You can find a more detailed explanation of the project here.

Overview

In this assignment, I train a neural network model to automatically detect facial keypoints using PyTorch as the deep learning framework and google colab to make use of gpu.

Part 1 : Nose Tip Detection

For the first part, using data from this website I trained a simple Convolutional Neural Network that finds the nose of given facial images. The input of the model is 80 X 60 sized grayscale images of which pixel values are normalized in range -0.5 to 0.5. Here are some of the sample images with their nose tips plotted.

Sample Images for Nose Tip Detection

The architecture of the CNN model trained for this part is the following :

The architecture of the CNN model for nose tip detection.

The model was trained with Adam optimizer with learning rate if 1e-2 for 25 epochs. Here is the plot of the training/validation losses for each epoch. The criterion of the losses is MSELoss, the L2 distance between the actual nose tips and the predicted nose tips.

Losses per Epoch

Here are some of the predictions made by the trained model compared with the ground truths. The ground truths are plotted as green and the predictions are plotted in red.

Samples of predictions by the trained model.

Notice that the two left iamges are relatively well predicted, whereas the right two are not. Possible reason behind the difference is the orientations of the faces.

Part 2 : Full Facial Keypoints Detection

Now, I will move on to training the whole key points of the faces. For better training, I augmented data through randomly rotating and shifting the given images. Also, I trained a bit more complex and heavier model.

Here are some examples of the transformed images with their key points plotted in red.

Sample Transformed Images for Key Points Detection

The architecture of the bigger CNN model trained for this part is the following : Here I used more stacks of convolutional layers. Also, I added BatchNorm Layers after convolutional and linear layers. Last but not least, I used PReLU instead of ReLu as activation functions.

The architecture of the LargeCNN model for key points detection.

The model was trained for 35 epochs with Adam optimizer with learning rate of 1e-2. Here is the graph of training/validation losses per epoch.

Losses per Epoch

Here are some of the predictions made by the trained model compared with the ground truths. The ground truths are plotted as green and the predictions are plotted in red.

Samples of predictions by the trained model.

Notice that the 4th and 5th images have better aligned keypoints than the others. I guess this is due to the fact that the other images are more rotated and have faces facing sides, making them more apart from the mean face.

Here is a visualization of the first and the last convolution layers of the trained model. I tried to print out more for other layers but it seems that there are so many outputs to be returned for the latter layers.

Visualization of the first convolution layer of the trained model.
Visualization of the last convolution layer of the trained model.

Part 3 : Train With Larger Dataset

For this part, I trained a better facial key point detector using a larger dataset, specifically the ibug face in the wild dataset for training a facial keypoints detector. Here, I did not built a model from scratch but rather made use of a pretrained model, namely resnet18. I made slight modifications to its last layers so that the dimensions of its outputs match to the targets.

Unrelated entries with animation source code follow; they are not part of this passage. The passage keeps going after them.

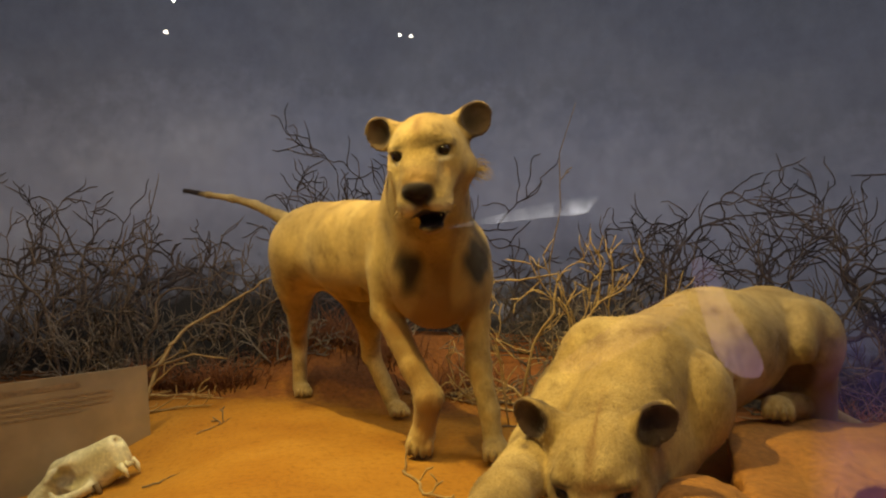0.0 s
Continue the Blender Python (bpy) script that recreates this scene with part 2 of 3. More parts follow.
def field_mesh(prims, lo, hi, h):
    """Vertices and quads of the zero surface of smoothly blended round cones and ellipsoids."""
    lo, hi = np.array(lo, float), np.array(hi, float)
    axes = [np.arange(lo[i], hi[i], h, dtype=np.float32) for i in range(3)]
    F = np.full([len(a) for a in axes], 1.0, np.float32)
    for kind, k, op, *p in prims:
        if kind == "cone":
            a, b, ra, rb = np.array(p[0], float), np.array(p[1], float), p[2], p[3]
            r = max(ra, rb)
            mn, mx = np.minimum(a, b) - r, np.maximum(a, b) + r
        else:
            c, rad, rot = np.array(p[0], float), np.array(p[1], float), p[2]
            r = rad.max()
            mn, mx = c - r, c + r
        mg = k + 0.03
        s = [slice(max(0, int((mn[i] - mg - lo[i]) / h)), max(0, int((mx[i] + mg - lo[i]) / h) + 2)) for i in range(3)]
        X, Y, Z = np.meshgrid(*[axes[i][s[i]] for i in range(3)], indexing="ij")
        P = np.stack([X, Y, Z], -1)
        if P.size == 0:
            continue
        if kind == "cone":
            ba = b - a
            t = np.clip(((P - a) @ ba) / (ba @ ba), 0, 1)
            d = np.linalg.norm(P - a - t[..., None] * ba, axis=-1) - (ra + (rb - ra) * t)
        else:
            q = (P - c) @ rot
            k0 = np.linalg.norm(q / rad, axis=-1)
            k1 = np.linalg.norm(q / rad**2, axis=-1) + 1e-9
            d = k0 * (k0 - 1) / k1
        f = F[tuple(s)]
        if op < 0:
            w = np.clip(0.5 - 0.5 * (f + d) / k, 0, 1)
            F[tuple(s)] = f * (1 - w) - d * w + k * w * (1 - w)
        else:
            w = np.clip(0.5 + 0.5 * (f - d) / k, 0, 1)
            F[tuple(s)] = f * (1 - w) + d * w - k * w * (1 - w)
    inside = F < 0
    n = [x - 1 for x in F.shape]
    count = np.zeros(n, np.int16)
    total = np.zeros((*n, 3), np.float32)
    corner = [(i, j, k) for i in (0, 1) for j in (0, 1) for k in (0, 1)]

    def sub(A, c):
        return A[c[0]:c[0] + n[0], c[1]:c[1] + n[1], c[2]:c[2] + n[2]]

    for c in corner:
        for ax in range(3):
            if c[ax]:
                continue
            e = list(c)
            e[ax] = 1
            f0, f1 = sub(F, c), sub(F, e)
            cut = sub(inside, c) != sub(inside, e)
            t = np.where(cut, f0 / np.where(cut, f0 - f1, 1), 0)
            count += cut
            for i in range(3):
                total[..., i] += np.where(cut, c[i] + (t if i == ax else 0), 0)
    ids = np.full(n, -1, np.int64)
    live = np.argwhere(count > 0)
    ids[tuple(live.T)] = np.arange(len(live))
    verts = lo + h * (live + total[tuple(live.T)] / count[tuple(live.T)][:, None])
    quads = []
    for ax in range(3):
        u, w = [(1, 2), (2, 0), (0, 1)][ax]
        sl0, sl1 = [slice(None)] * 3, [slice(None)] * 3
        sl0[ax], sl1[ax] = slice(0, -1), slice(1, None)
        a0, a1 = inside[tuple(sl0)], inside[tuple(sl1)]
        for sign in (0, 1):
            hit = np.argwhere((a0 & ~a1) if sign == 0 else (~a0 & a1))
            hit = hit[(hit[:, u] > 0) & (hit[:, w] > 0) & (hit[:, u] < n[u]) & (hit[:, w] < n[w])]
            eu, ew = np.eye(3, dtype=int)[u], np.eye(3, dtype=int)[w]
            q = [ids[tuple((hit - eu - ew).T)], ids[tuple((hit - ew).T)], ids[tuple(hit.T)], ids[tuple((hit - eu).T)]]
            quads.append(np.stack(q if sign == 0 else q[::-1], 1))
    return verts, np.concatenate(quads)


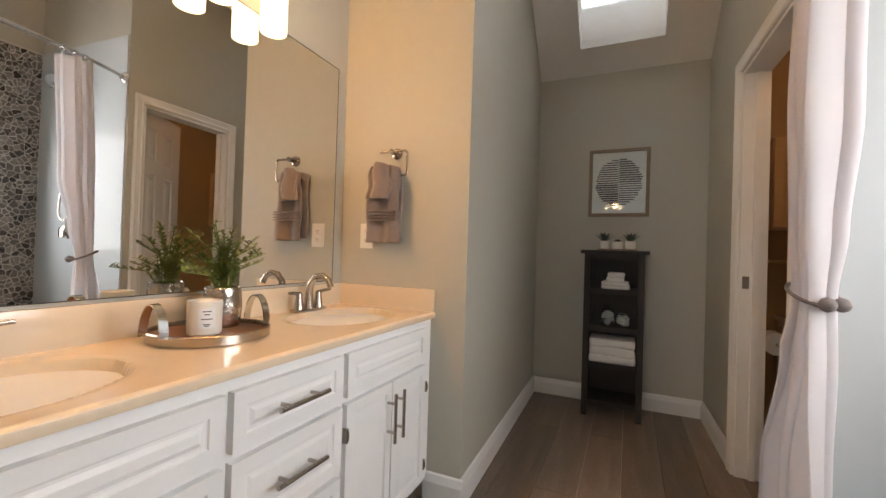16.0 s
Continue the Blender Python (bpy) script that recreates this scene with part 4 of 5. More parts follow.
for az, ln, rise, droop in FROND:
    c, s = math.cos(radians(az)), math.sin(radians(az))
    SPINES.append(([Vector((c * ln * q * 1.15, s * ln * q * 1.15, 1.40 + rise * q * 0.9 - (rise * 0.5 + droop) * q * q)) for q in (i / 16 for i in range(17))], 0))
for spine, slim in SPINES:
    fr_ = part("frond_spine", tube(bmesh.new(), spine, [0.006 * (1 - 0.8 * i / 16) for i in range(17)], 6), M["palm"], pm, smooth=True)
    bm = bmesh.new()
    for i in range(4, 17):
        d = (spine[i] - spine[i - 1]).normalized()
        sd = Vector((-d.y, d.x, 0)).normalized()
        for sg in (-1, 1):
            v = d * (1.0 if slim else 0.75) + sd * sg * (0.5 if slim else 0.75) + Vector((0, 0, rng.uniform(-0.35, -0.05) if slim else rng.uniform(-0.15, 0.15)))
            if spine[i].x + v.x * 0.2 > 0.24:
                continue
            leaf(bm, spine[i], v, 0.23 * (1 - (0.55 if slim else 0.4) * abs(i - 9) / 9), 0.018, rng.uniform(0.15, 0.5))
    part("leaf_blade", bm, M["palm"], fr_, smooth=True)
bm = ring(bmesh.new(), 0.85, 2.65, 0.85, 2.1, CAS2, lambda u, v, h: (u, YS + h, v))
box(bm, 0.85, 0.89, YS - 0.10, YS - 0.05, 0.85, 2.1), box(bm, 2.61, 2.65, YS - 0.10, YS - 0.05, 0.85, 2.1), box(bm, 0.89, 2.61, YS - 0.10, YS - 0.05, 0.85, 0.89), box(bm, 0.89, 2.61, YS - 0.10, YS - 0.05, 2.06, 2.1), box(bm, 1.73, 1.77, YS - 0.10, YS - 0.05, 0.89, 2.06)
structure("window_1", bm, M["trim"], "white framed bedroom window", "window")

# ---------- shower ----------
SF = 6.447        # face of the panel behind the shower head
shower = lambda n_, bm, mat, lab: structure(n_, bm, mat, lab, "shower")
shower("shower_panel_end", B(CE + 0.012, TX, HY - 0.008, HY - 0.0005, 0.02, 2.445), M["panel"], "pale glossy wall panel behind the hand shower")
shower("shower_panel_head", B(CE + 0.02, TX, BS + 0.0005, SF, 0.02, 2.445), M["panel"], "pale glossy wall panel behind the shower head")
shower("shower_curb", B(CE - 0.03, CE + 0.085, BS + 0.02, HY - 0.009, 0.0, 0.135, 0.006), M["curb"], "white shower curb along the bathroom floor")
shower("shower_base", B(CE + 0.085, TX, SF, HY - 0.009, -0.004, 0.028), M["grout"], "grouted shower floor bed")
bm = bmesh.new()
for y0, y1, z0, z1 in ((SF, WY0, 0.028, 2.445), (WY1, HY - 0.009, 0.028, 2.445), (WY0, WY1, 0.028, WZ0), (WY0, WY1, WZ1, 2.445)):
    box(bm, TX, TX + 0.008, y0, y1, z0, z1)
tile_wall = shower("tile_wall", bm, M["grout"], "grey split-stone mosaic wall round the shower window")

# corner bench: triangle seat
BX_, BY_, BH = 3.565, 7.715, 0.512
bm = bmesh.new()
tri = [(BX_, HY - 0.009), (TX - 0.001, HY - 0.009), (TX - 0.001, BY_)]
lo, hi = [bm.verts.new((x, y, 0.028)) for x, y in tri], [bm.verts.new((x, y, BH - 0.003)) for x, y in tri]
bm.faces.new(lo), bm.faces.new(hi)
for i in range(3):
    bm.faces.new((lo[i], lo[(i + 1) % 3], hi[(i + 1) % 3], hi[i]))
bench = shower("shower_bench", bm, M["grout"], "triangular corner seat clad in grey mosaic")
dirb = Vector((TX - BX_, BY_ - HY, 0)).normalized()
nrm = Vector((dirb.y, -dirb.x, 0))
p0, p1 = Vector((BX_, HY - 0.009, 0)), Vector((TX - 0.001, BY_, 0))
bm = bmesh.new()
vs = [p0 + nrm * 0.012, p1 + nrm * 0.012, p1 - nrm * 0.006, p0 - nrm * 0.006]
lo, hi = [bm.verts.new((v.x, v.y, BH - 0.016)) for v in vs], [bm.verts.new((v.x, v.y, BH + 0.006)) for v in vs]
bm.faces.new(lo), bm.faces.new(hi)
for i in range(4):
    bm.faces.new((lo[i], lo[(i + 1) % 4], hi[(i + 1) % 4], hi[i]))
part("edge_strip", bm, M["curb"], bench, "pale edge trim")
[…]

Also, I freezed the layers except the last few.

The architecture of Resnet18 for fine-tuning for the task. The layers in the red box are the ones that are not freezed. i.e., the ones that are being trained.

The model was strained with Adam optimizer with learning rate of 1e-3. The following is the graph of training/validation loss.

Losses per Epoch

Here are some of the sample predictions for Kaggle images.

Kaggle Predictions

The score I got for the Kaggle competition is 351.86020... (Still working on it to improve...)

Here are some key points predictions on pictures I picked. (A little disappoinintg result...)

My Picture Predictions